峯村)そうなってしまいます。まだそこまでには至っていませんが、1つひとつの失策や失言が力の空白を生んでしまうのは恐いですよね。過去を振り返っても、いろいろなアメリカ高官の失言などがありました。例えば朝鮮戦争もそうですね。

飯田)朝鮮戦争。

峯村)当時のアチソン国務長官が「俺たちが守るのは日本までだ」というようなことを言ってしまい、それを見た金正恩(キム・ジョンウン)氏のおじいさんである金日成(キム・イルソン)氏が、「アメリカは来ないではないか。では攻めてしまえ」と判断して韓国に侵攻したわけです。大国の高官の一言は、本当に戦争を引き起こすことにもつながりかねません。それをしっかりとアメリカにも自覚してもらうことは重要です。

飯田)ある意味、バイデン大統領が「ウクライナには兵隊を送らない」と先に言ってしまったことが、いまのウクライナ情勢に影響しています。

峯村)それと同じです。

飯田)似たような感じですよね。

峯村)本当に似たような形ですし、構図は同じです。まったく歴史を学んでいないことになりますね。

債務上限問題を引き起こしたのはデッドラインを言ってしまったイエレン財務長官のミス

飯田)債務上限問題に関しては、米現地時間12日に予定されていたマッカーシー下院議長とバイデン大統領の会談が、来週に延期になりました。ますますサミットが近付いてしまう。

峯村)本当ですね。いまのバイデン政権のやり方を見ていると、非常に不安ですよね。前回ワシントンに行ったときも、イエレン財務長官の影響力が政権内で増えていると聞きました。財務の分野だけでなく、経済安全保障の分野や対中国政策に関しても存在感が出てきているそうです。今回も結局、イエレンさんのある意味、ハンドリングの問題があります。ミスと言ってしまっていいと思うのですが、それが債務上限問題を引き起こしている。
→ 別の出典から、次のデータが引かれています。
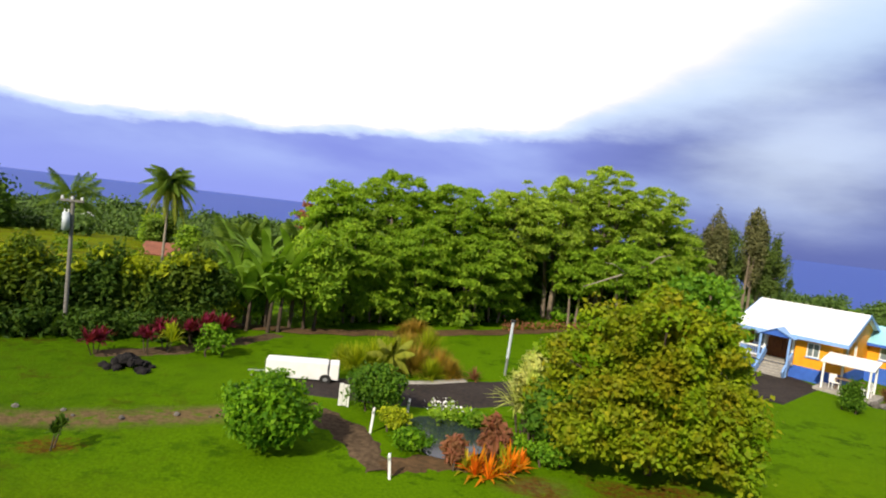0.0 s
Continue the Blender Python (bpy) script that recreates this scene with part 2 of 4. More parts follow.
M_soil = shader("brown_soil", (0.12, 0.072, 0.035), 0.95, 0.45, 5, 0.7, second=(0.075, 0.05, 0.026), spec=0.05)
M_mulch = shader("grey_brown_mulch", (0.115, 0.080, 0.048), 0.95, 0.45, 6, 0.8, spec=0.05)
M_lava = shader("black_lava_rock", (0.022, 0.020, 0.021), 0.95, 0.4, 6, 0.8, obj=0.4, spec=0.1)
M_stone = shader("grey_stone", (0.17, 0.155, 0.14), 0.9, 0.35, 5, 0.5, obj=0.3)
M_metal = shader("grey_galvanised_metal", (0.50, 0.52, 0.55), 0.4, 0.15, 6, 0.03, metal=0.7)
M_rubber = shader("black_rubber", (0.02, 0.02, 0.02), 0.8, 0.2, 20, 0.1)
M_dark = shader("dark_grey_plastic", (0.03, 0.03, 0.035), 0.5, 0.2, 10, 0.05)
M_fruit = shader("orange_fruit", (0.75, 0.25, 0.02), 0.5, 0.2, 12, 0.1)
M_wood = shader("weathered_brown_wood", (0.20, 0.13, 0.08), 0.85, 0.35, 8, 0.3, obj=0.25)
M_flower = shader("white_petals", (0.75, 0.76, 0.74), 0.6, 0.1, 10, 0.0)


def glass_mat():
    m = bpy.data.materials.new("window_glass")
    m.use_nodes = True
    b = m.node_tree.nodes["Principled BSDF"]
    b.inputs["Base Color"].default_value = (0.35, 0.42, 0.45, 1)
    b.inputs["Roughness"].default_value, b.inputs["IOR"].default_value = 0.05, 1.5
    b.inputs["Transmission Weight"].default_value = 0.6
    return m


M_glass = glass_mat()


def water_mat(name, col, rough, scale):
    m = bpy.data.materials.new(name)
    m.use_nodes = True
    t = m.node_tree
    b = t.nodes["Principled BSDF"]
    b.inputs["Base Color"].default_value = (*col, 1)
    b.inputs["Roughness"].default_value = rough
    g = t.nodes.new("ShaderNodeNewGeometry")
    n = t.nodes.new("ShaderNodeTexNoise")
    n.inputs["Scale"].default_value, n.inputs["Detail"].default_value = scale, 4
    t.links.new(g.outputs["Position"], n.inputs["Vector"])
    p = t.nodes.new("ShaderNodeBump")
    p.inputs["Strength"].default_value = 0.25
    t.links.new(n.outputs["Fac"], p.inputs["Height"])
    t.links.new(p.outputs[0], b.inputs["Normal"])
    return m


M_sea = water_mat("sea_water", (0.042, 0.080, 0.320), 0.75, 0.05)
M_sea.node_tree.nodes["Principled BSDF"].inputs["Specular IOR Level"].default_value = 0.12
M_pond = water_mat("pond_water", (0.02, 0.03, 0.035), 0.08, 3.0)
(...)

飯田)「6月1日までに枯渇する」というデッドラインを言ってしまいました。

峯村)言ってしまったのです。外遊の予定まで出ていて、わかっている話なのに、それを言う必要があったのかという判断も軽率ですよね。

外遊がセットされているなかでの発言はアメリカがアジア外交を軽視しているからか

飯田)そういう報道が出ると、政治闘争的には「ギリギリまで追い込んでやろう」となりますよね。
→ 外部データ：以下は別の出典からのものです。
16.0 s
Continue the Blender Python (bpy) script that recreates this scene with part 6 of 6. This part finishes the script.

峯村)「そこを考えているのか」ということは疑わしくなってきます。

飯田)本来であれば、外遊がセットされているのだから、ホワイトハウスとして「そこまでは言うな」とコントロールされるはずですか?

峯村)されないとダメですよね。本来ならば。閣内で一致されるはずですが、それができていないということは、やはり外交、特にアジア外交を軽視しているのではないかという疑義が生じてきます。